The Language of Rituals
Words matter in rituals. Using the same greeting words each day creates neurological anchoring.
"Hi, you're home! I missed you. Let's have a snack."
"Welcome home. I'm so happy to see you. Come sit with me."
"Hi, buddy! Pickup complete. Snack time?"
These same words each day signal transition in a way that varied greetings don't.
Rituals as Teaching Tools
Rituals also subtly teach your child about safety and predictability:
- "This is what happens at home." (Predictability)
- "I'm here to welcome you, consistently." (Attachment)
- "Your needs are met regularly." (Safety)
- "This is different from daycare; this is home." (Clear boundaries)
Maintaining Rituals Through Life Changes
The power of rituals is that they create consistency even when other things change. If you change jobs, if your child changes daycares, if family circumstances change—maintaining the post-daycare ritual creates one constant. This continuity is stabilizing.
When Rituals Become Rigid
Some children become quite attached to rituals and become distressed if they change. This is normal and reflects how powerfully rituals work. If your child is very ritual-focused:
- Keep the core ritual consistent
- Allow flexibility in non-essential parts
- If change is necessary, introduce it gradually
- Explain what's changing: "We're changing snack time to crackers instead of cheese today"
Rituals for Different Family Structures
Rituals work regardless of family structure. Single parents, co-parents, grandparents, or other caregivers can all create rituals. What matters is consistency. If multiple people pick up the child, they can use the same ritual sequence, though the emotional tone will vary.
For children with split-schedule families, creating a ritual at each transition point (pickup from daycare to mom's house, then to dad's house) creates multiple containers of safety.
The Underestimated Power of Ritual
One of the most valuable things you can do for your child attending daycare is creating consistent, predictable home rituals. These simple sequences of repeated actions anchor your child's sense of safety and home more powerfully than you might expect.

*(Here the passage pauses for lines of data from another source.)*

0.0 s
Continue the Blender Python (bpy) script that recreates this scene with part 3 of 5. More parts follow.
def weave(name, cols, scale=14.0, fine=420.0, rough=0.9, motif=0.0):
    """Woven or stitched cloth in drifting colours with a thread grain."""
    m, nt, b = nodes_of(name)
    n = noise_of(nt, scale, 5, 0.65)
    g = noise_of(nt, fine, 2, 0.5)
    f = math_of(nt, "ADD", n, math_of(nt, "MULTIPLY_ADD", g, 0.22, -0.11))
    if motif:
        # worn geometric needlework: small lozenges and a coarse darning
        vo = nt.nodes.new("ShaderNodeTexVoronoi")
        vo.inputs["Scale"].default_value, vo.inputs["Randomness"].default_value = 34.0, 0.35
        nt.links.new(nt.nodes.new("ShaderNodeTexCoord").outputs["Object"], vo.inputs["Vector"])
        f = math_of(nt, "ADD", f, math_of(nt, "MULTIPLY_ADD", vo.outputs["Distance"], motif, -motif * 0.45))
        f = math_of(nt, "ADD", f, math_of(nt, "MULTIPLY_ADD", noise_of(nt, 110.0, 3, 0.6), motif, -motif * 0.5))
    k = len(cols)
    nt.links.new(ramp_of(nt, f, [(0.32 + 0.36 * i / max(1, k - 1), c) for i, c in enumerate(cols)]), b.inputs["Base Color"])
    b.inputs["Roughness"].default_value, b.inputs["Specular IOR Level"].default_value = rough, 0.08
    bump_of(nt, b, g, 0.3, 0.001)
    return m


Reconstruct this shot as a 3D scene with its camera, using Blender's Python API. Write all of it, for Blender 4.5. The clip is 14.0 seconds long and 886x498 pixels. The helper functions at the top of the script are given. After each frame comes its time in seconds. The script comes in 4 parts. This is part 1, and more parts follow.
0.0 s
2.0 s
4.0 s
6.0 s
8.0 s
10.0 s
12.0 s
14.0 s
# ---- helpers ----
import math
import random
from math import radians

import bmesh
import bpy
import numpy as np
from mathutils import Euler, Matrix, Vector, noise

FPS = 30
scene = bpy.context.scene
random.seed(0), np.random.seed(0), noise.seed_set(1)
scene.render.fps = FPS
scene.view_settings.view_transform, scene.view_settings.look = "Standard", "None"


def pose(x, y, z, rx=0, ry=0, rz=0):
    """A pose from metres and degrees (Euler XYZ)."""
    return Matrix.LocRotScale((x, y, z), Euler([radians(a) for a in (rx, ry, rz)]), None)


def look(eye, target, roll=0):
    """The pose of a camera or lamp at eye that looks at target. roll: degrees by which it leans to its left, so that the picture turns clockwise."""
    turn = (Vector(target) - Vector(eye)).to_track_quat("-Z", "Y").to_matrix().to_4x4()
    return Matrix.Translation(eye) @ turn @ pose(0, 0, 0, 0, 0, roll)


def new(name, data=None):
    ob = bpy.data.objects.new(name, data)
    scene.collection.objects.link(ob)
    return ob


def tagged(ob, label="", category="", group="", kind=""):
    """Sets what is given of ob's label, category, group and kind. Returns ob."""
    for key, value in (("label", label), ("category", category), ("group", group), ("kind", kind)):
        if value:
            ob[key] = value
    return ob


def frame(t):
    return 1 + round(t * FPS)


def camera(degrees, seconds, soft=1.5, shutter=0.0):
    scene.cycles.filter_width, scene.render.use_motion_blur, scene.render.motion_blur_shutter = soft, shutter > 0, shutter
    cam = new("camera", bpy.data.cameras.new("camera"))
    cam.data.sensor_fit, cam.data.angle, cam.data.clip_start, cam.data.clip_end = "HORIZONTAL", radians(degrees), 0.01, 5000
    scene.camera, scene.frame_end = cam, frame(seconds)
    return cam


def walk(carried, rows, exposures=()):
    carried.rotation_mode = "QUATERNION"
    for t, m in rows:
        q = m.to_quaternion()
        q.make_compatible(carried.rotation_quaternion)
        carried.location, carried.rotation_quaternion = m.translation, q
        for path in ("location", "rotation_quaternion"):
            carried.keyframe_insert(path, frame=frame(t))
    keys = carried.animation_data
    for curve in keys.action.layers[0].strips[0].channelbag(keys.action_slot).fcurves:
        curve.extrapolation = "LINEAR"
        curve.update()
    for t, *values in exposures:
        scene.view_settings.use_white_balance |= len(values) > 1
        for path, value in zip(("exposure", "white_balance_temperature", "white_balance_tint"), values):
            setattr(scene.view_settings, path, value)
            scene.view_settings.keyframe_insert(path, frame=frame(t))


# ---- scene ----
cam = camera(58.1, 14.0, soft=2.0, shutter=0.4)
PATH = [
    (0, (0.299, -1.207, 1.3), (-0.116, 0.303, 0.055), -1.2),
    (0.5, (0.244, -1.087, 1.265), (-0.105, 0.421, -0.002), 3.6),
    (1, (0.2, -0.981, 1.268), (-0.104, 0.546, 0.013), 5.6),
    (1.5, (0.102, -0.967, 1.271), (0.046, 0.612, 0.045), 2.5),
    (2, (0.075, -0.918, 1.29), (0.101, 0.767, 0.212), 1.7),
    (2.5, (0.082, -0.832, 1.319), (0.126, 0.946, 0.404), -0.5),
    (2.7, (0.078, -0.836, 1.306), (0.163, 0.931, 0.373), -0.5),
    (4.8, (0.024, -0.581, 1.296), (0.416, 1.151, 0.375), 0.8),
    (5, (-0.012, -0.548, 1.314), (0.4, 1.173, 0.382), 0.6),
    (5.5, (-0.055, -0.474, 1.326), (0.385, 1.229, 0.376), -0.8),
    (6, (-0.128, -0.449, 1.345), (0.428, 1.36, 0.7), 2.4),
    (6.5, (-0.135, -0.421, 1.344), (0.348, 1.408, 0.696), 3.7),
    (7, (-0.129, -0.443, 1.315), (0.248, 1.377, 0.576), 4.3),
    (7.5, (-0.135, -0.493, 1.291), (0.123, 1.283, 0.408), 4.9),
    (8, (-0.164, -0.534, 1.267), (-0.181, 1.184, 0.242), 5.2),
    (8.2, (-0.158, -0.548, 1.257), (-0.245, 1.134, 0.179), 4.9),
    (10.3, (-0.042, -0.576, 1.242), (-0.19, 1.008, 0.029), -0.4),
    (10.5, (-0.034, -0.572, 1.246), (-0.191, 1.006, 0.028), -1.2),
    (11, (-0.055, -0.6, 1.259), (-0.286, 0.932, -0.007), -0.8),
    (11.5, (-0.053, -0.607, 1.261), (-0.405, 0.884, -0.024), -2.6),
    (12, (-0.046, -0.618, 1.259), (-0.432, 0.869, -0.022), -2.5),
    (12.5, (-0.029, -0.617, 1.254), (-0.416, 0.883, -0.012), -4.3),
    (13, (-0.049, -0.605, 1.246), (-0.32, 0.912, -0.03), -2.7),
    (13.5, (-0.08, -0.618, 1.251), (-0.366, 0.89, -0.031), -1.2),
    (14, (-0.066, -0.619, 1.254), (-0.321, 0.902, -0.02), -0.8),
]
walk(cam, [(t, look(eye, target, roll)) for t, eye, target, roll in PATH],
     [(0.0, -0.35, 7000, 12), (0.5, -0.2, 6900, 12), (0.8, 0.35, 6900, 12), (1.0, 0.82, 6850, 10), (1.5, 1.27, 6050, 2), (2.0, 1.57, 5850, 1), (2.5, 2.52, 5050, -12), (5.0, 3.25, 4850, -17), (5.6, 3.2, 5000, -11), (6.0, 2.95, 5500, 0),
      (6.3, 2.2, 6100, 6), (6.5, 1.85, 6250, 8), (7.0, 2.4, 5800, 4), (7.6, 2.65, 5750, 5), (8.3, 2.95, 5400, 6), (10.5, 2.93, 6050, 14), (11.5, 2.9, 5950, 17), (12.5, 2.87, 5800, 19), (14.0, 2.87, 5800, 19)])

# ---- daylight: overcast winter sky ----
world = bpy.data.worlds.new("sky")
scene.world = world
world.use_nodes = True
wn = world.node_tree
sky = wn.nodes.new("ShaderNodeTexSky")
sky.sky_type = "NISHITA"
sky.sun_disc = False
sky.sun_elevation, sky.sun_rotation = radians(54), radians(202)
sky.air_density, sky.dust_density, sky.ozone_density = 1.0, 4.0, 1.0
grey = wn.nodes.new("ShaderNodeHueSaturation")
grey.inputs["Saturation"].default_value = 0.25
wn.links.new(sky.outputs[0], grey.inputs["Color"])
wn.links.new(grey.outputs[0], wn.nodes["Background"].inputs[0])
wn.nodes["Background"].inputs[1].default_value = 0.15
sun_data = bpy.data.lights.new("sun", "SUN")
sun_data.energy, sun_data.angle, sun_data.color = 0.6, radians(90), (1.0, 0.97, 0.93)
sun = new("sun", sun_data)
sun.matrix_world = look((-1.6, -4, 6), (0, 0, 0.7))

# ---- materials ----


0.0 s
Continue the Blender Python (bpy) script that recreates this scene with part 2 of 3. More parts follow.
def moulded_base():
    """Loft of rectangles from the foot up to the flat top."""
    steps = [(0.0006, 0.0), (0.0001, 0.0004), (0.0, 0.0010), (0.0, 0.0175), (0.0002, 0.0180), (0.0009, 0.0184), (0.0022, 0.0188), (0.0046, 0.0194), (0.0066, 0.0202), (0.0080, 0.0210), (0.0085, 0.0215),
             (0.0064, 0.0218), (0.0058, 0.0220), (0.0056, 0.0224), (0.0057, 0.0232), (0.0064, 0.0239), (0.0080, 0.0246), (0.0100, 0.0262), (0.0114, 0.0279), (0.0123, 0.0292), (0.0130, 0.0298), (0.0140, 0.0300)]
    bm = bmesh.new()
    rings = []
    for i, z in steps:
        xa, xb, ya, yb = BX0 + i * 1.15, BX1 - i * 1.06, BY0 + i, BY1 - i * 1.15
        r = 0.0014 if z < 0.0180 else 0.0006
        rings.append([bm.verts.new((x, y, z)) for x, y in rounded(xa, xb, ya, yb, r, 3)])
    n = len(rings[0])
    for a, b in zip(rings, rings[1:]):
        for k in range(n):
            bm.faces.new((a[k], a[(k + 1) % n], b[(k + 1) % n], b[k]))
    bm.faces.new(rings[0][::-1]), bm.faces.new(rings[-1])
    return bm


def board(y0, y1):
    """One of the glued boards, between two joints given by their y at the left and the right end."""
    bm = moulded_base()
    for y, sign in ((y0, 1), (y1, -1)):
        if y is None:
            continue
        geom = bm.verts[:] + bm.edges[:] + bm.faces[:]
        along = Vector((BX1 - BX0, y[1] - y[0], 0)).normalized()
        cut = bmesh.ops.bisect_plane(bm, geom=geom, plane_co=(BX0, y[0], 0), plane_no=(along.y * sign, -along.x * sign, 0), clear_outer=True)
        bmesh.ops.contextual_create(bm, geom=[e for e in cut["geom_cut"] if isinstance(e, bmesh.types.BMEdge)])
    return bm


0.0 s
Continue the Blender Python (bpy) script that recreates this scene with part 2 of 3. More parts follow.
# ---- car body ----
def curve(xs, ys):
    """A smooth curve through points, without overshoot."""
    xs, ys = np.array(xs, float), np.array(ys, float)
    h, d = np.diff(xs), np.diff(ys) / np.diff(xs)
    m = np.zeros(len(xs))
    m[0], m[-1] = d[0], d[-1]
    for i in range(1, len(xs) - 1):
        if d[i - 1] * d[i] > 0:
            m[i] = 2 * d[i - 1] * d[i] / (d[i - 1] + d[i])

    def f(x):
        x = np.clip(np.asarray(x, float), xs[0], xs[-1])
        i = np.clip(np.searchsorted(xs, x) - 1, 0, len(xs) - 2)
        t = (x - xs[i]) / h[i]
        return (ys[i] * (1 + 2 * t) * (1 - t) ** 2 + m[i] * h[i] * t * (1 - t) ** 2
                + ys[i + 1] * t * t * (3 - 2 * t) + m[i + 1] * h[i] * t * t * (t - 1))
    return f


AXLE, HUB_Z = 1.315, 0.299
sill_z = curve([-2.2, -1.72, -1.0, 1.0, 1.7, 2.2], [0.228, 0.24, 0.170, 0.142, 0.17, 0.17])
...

A child who has a ritual to return to—a greeting, a snack, a quiet activity—experiences the post-daycare transition not as chaotic managing of needs but as intentional reconnection and regulation.
Key Takeaways
Specific home rituals after daycare signal transition, safety, and reunion to the child's nervous system. These rituals—whether a snack ritual, greeting ritual, or quiet-play ritual—become anchors that help children shift out of daycare mode and into home mode.